Monday, 11 December 2017

Why I am somewhat neglecting this blog...

Because I am doing a lot of posting at the Owen Barfield Blog - in preparation for writing a book based upon it.

But I will continue posting here, and soon, about the non-Barfield Inklings.

Monday, 4 December 2017

Charles Williams the (conversational and moral) chameleon

Charles Williams was clearly many things to many people, and the recent biography by Grevel Lindop has made clearer and more explicit the nasty and exploitative side of his charecter.

Yet the same man was regarded as an extraordinary, inspiring, sustaining spiritual leader and teacher, an almost saintly figure for his spiritual knowledge and wisdom, by CS Lewis, JRR Tolkien, TS Eliot, Dorothy L Sayers and others of similar depth and substance - who knew Williams well over a long period.

How can we make sense of this?

I think there are two assumptions necessary. The first is that Charles Williams was essentially a conversationalist; that he was at his best and gave his best in person and in conversation.

The second is that - precisely because he lived so deeply in human interaction -  Williams had chameleon attributes, taking on the 'colour' of his social context to an extreme degree.

The chameleon aspect came-about because his conversations were mutual not monologues: they were profoundly interactive (at an intuitive level); therefore necessarily very different when Williams was in conversation between different persons.

When Williams was in (deep) conversation with good Men such as Lewis and Tolkien, this brought-out the best in him. In the presence of good Men, therefore, Williams became himself an exemplar of goodness - this capacity in him was brought to the front.
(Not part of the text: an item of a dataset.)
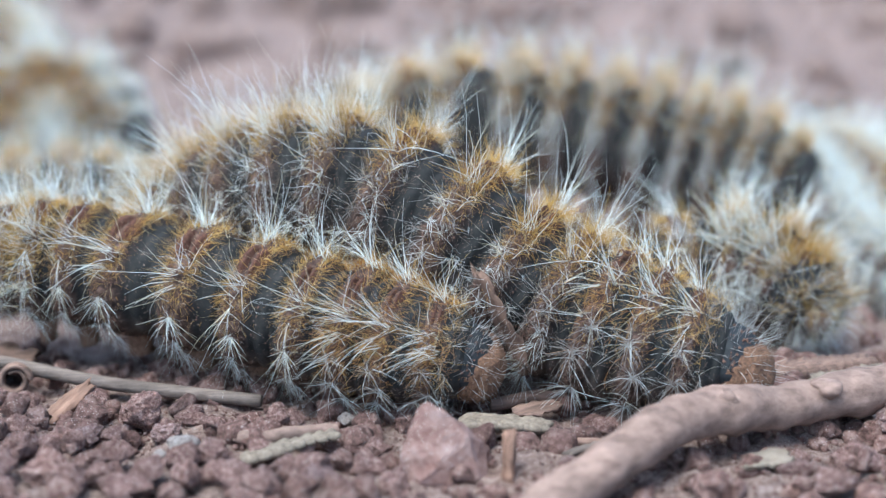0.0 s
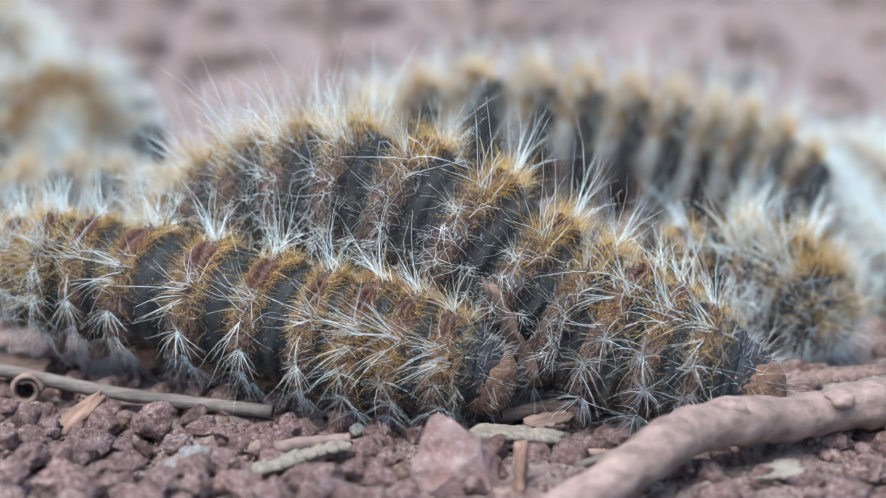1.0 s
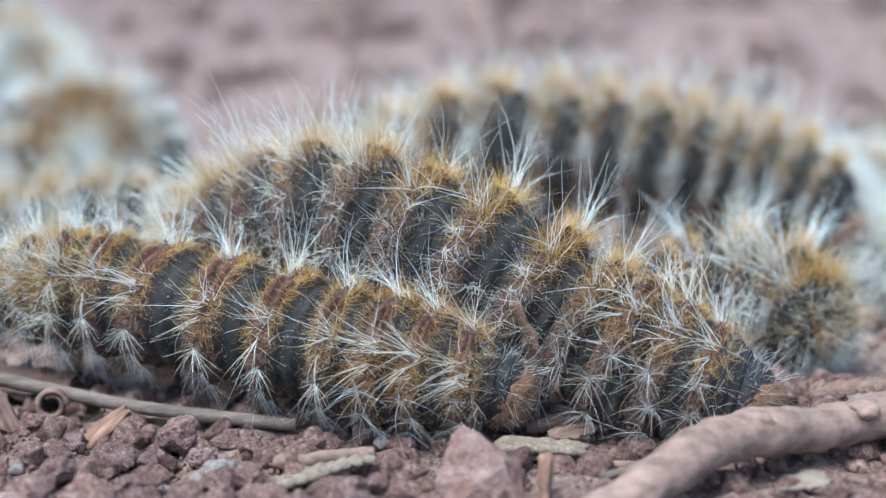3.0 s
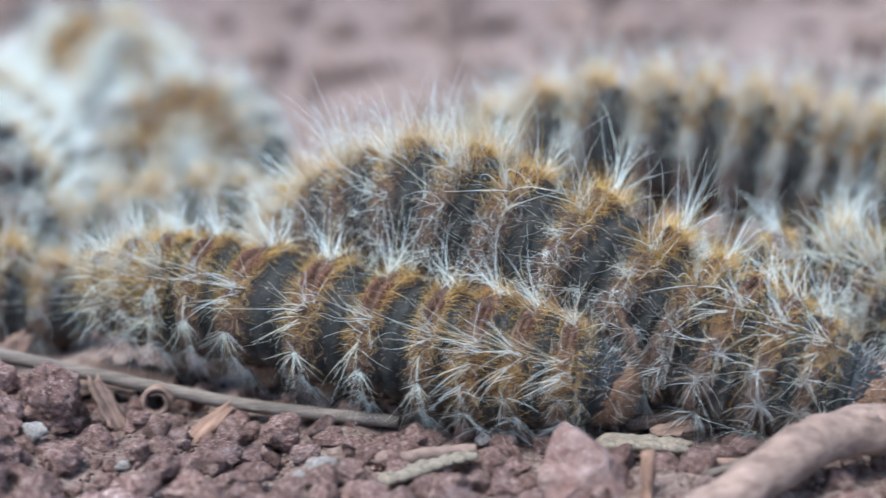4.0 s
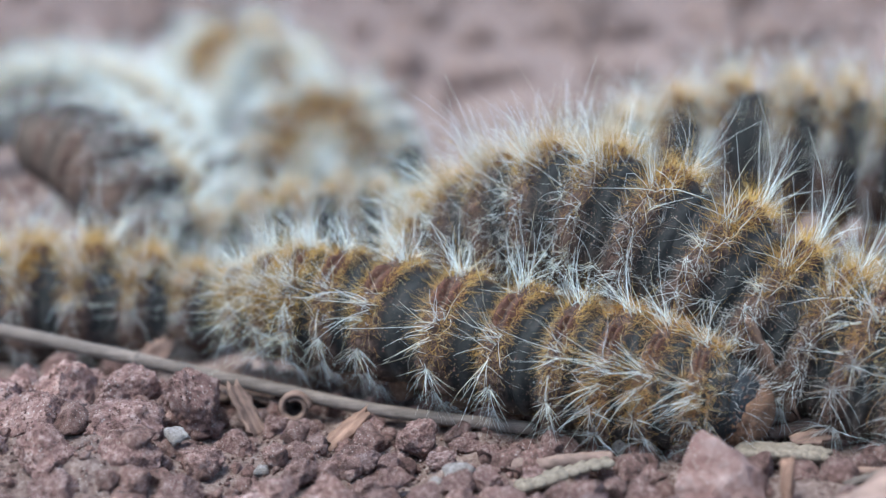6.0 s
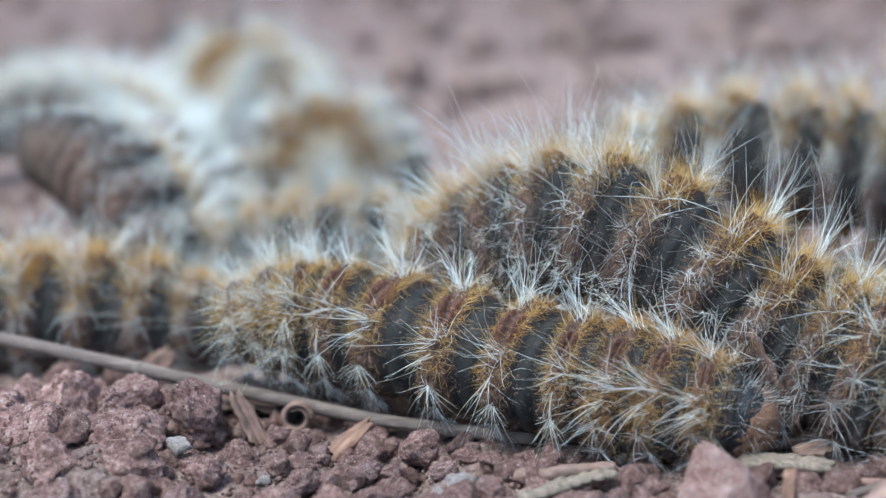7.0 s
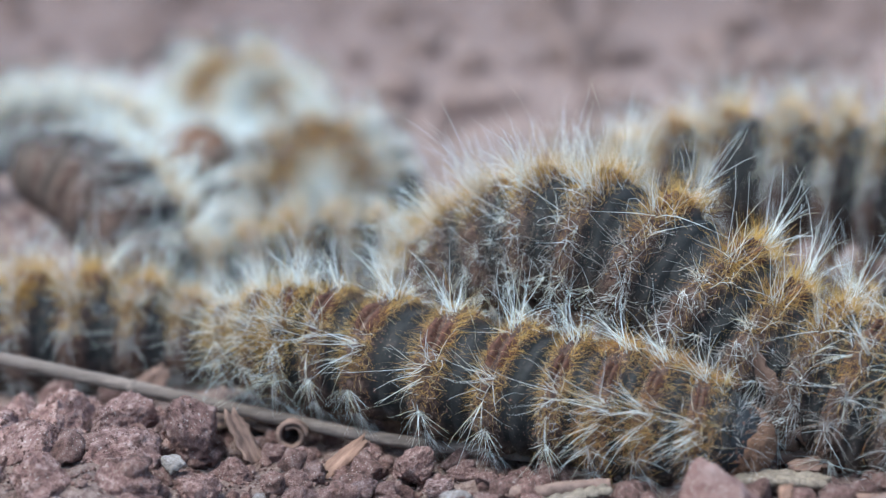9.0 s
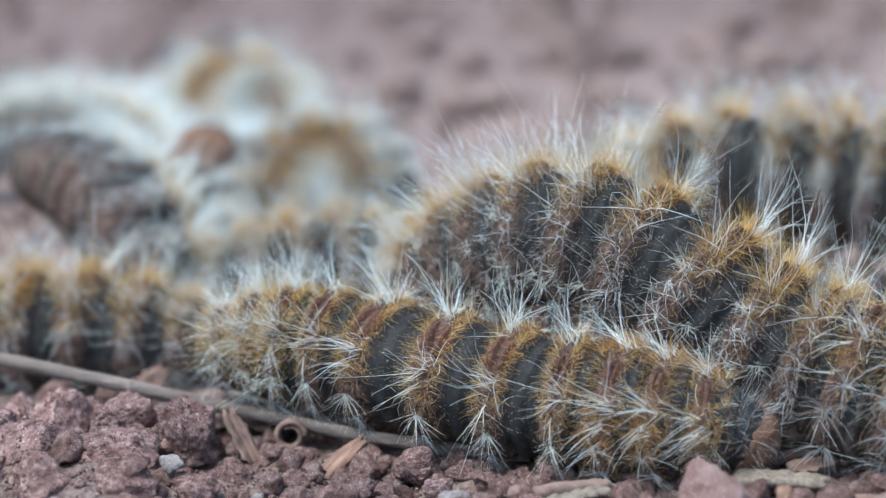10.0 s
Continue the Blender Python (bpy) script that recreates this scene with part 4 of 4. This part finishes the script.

Lewis and Tolkien spoke with Williams many times, at length, deeply and over a span of six (intense, war) years - they knew him very well, and they knew that he was of great goodness.

But when Williams interacted with less-good people; and/ or people who sought him out for what they could get from him; and people whom Williams sought out for sexual or magical-power reasons - then the fact that Williams lived so deeply and interactively in his conversations brought-out his bad qualities with similar power that Lewis and Tolkien, Eliot and Sayers, brought-out the good.

This is not to exonerate Williams from his (seemingly unrepented) exploitativeness, but to explain its possibility as a consequence of both his strength, and his limitation.

And it is to clarify that the Inkings and others were not mistaken when they judged Williams to be a great Christian thinker and teacher: Williams was this - but he was not only this.